** START COLLECTED MATERIAL **
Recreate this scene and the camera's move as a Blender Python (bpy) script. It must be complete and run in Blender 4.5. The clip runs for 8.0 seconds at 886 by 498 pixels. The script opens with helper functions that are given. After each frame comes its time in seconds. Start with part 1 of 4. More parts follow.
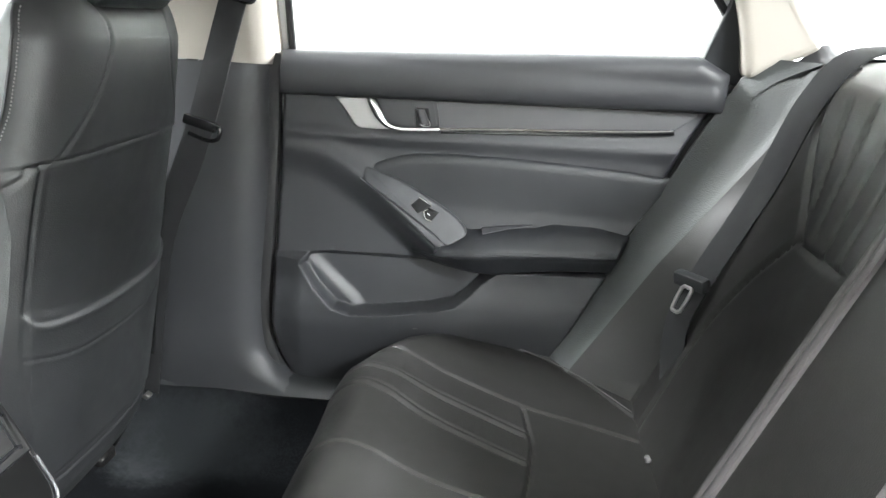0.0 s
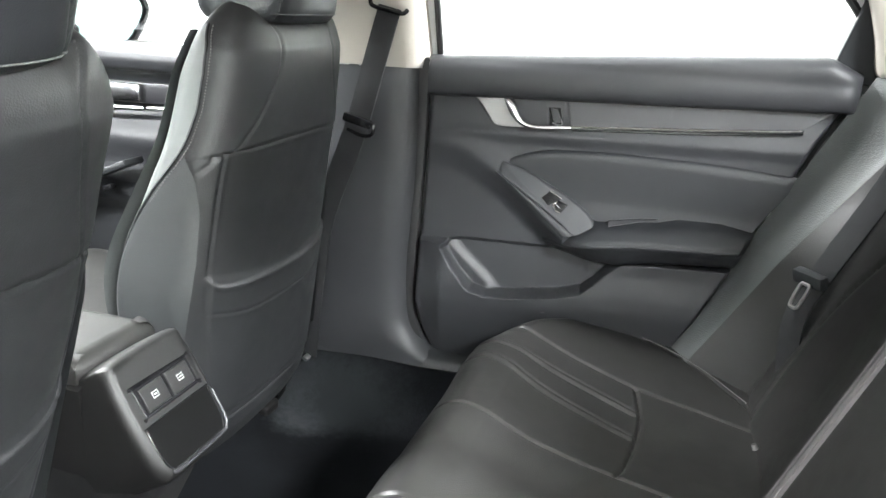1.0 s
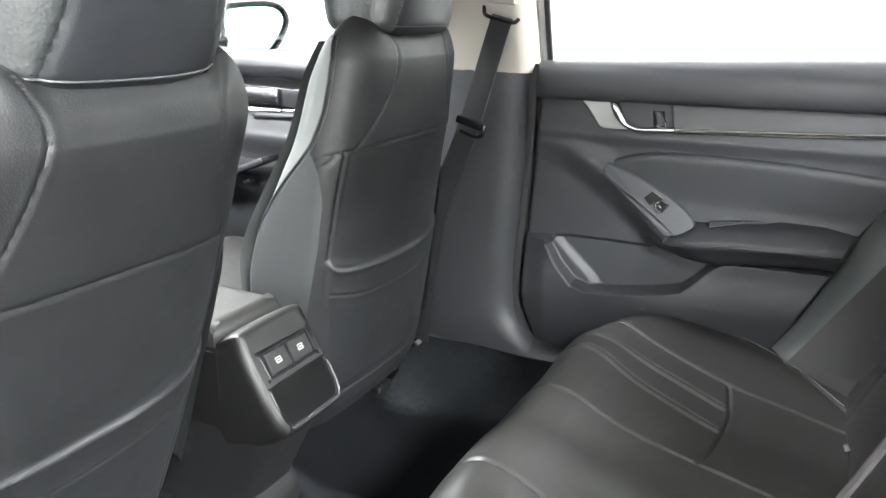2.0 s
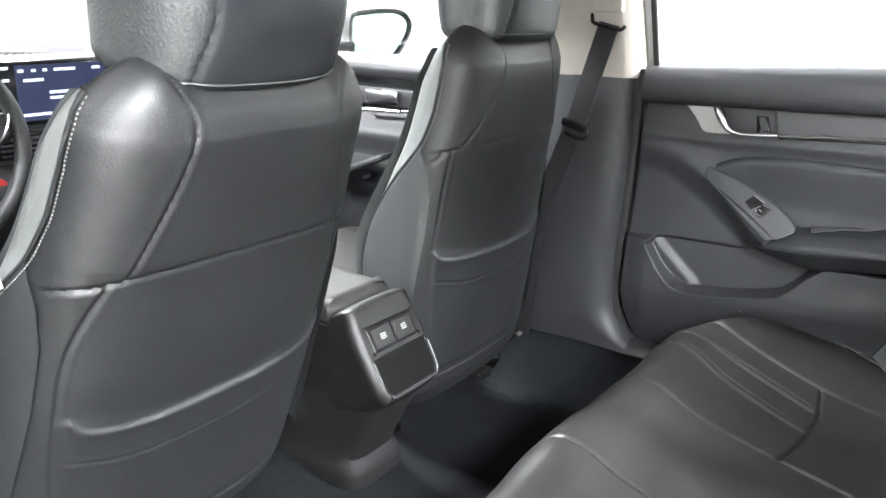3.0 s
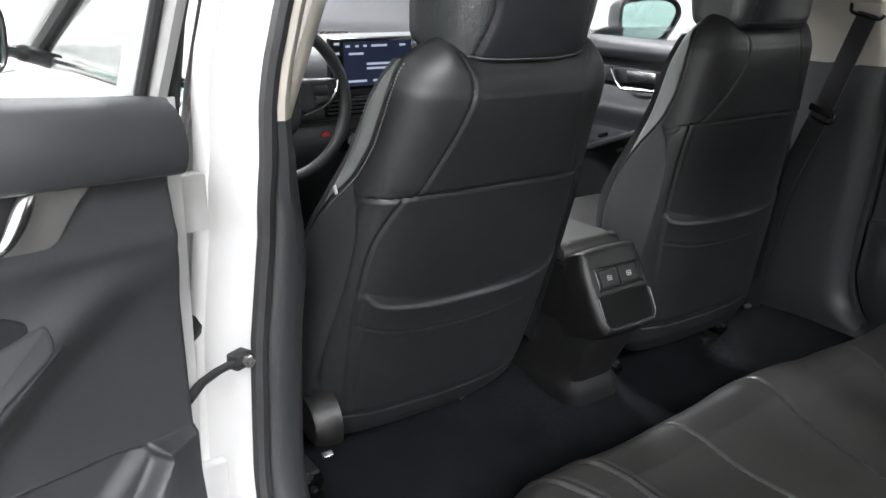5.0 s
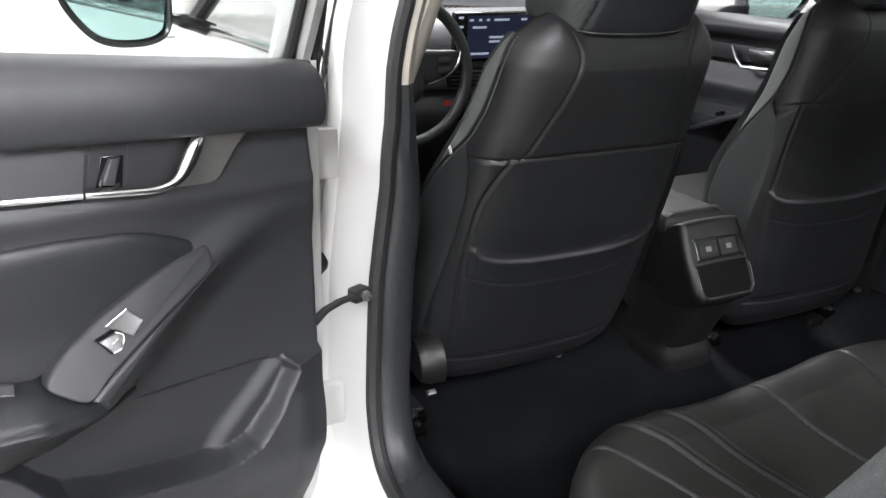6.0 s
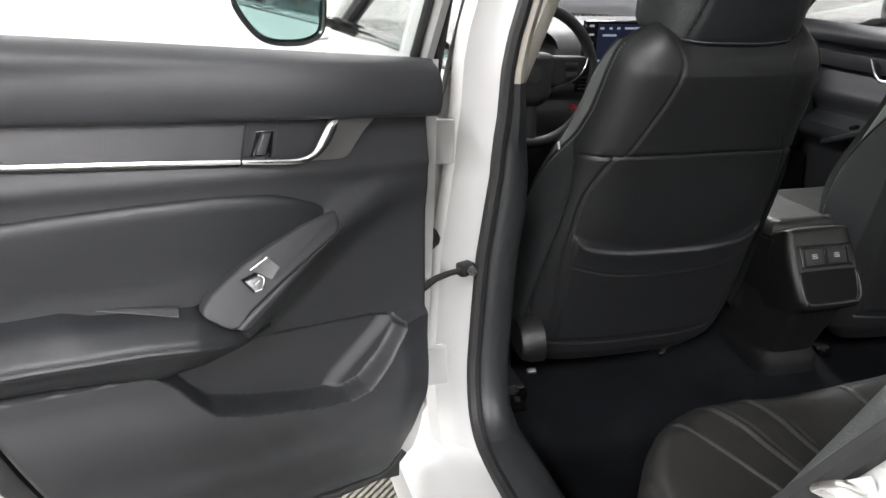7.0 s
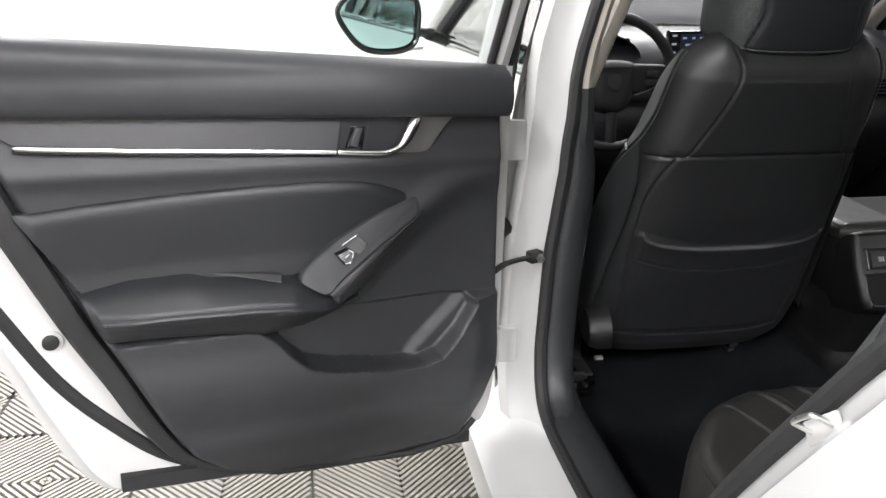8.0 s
** END COLLECTED MATERIAL **
» **EXERCISE PROMPT**: Skipping the pictures, transcribe each line above exactly as it appears.

» **COMPLETED TASK**:
Recreate this scene and the camera's move as a Blender Python (bpy) script. It must be complete and run in Blender 4.5. The clip runs for 8.0 seconds at 886 by 498 pixels. The script opens with helper functions that are given. After each frame comes its time in seconds. Start with part 1 of 4. More parts follow.
0.0 s
1.0 s
2.0 s
3.0 s
5.0 s
6.0 s
7.0 s
8.0 s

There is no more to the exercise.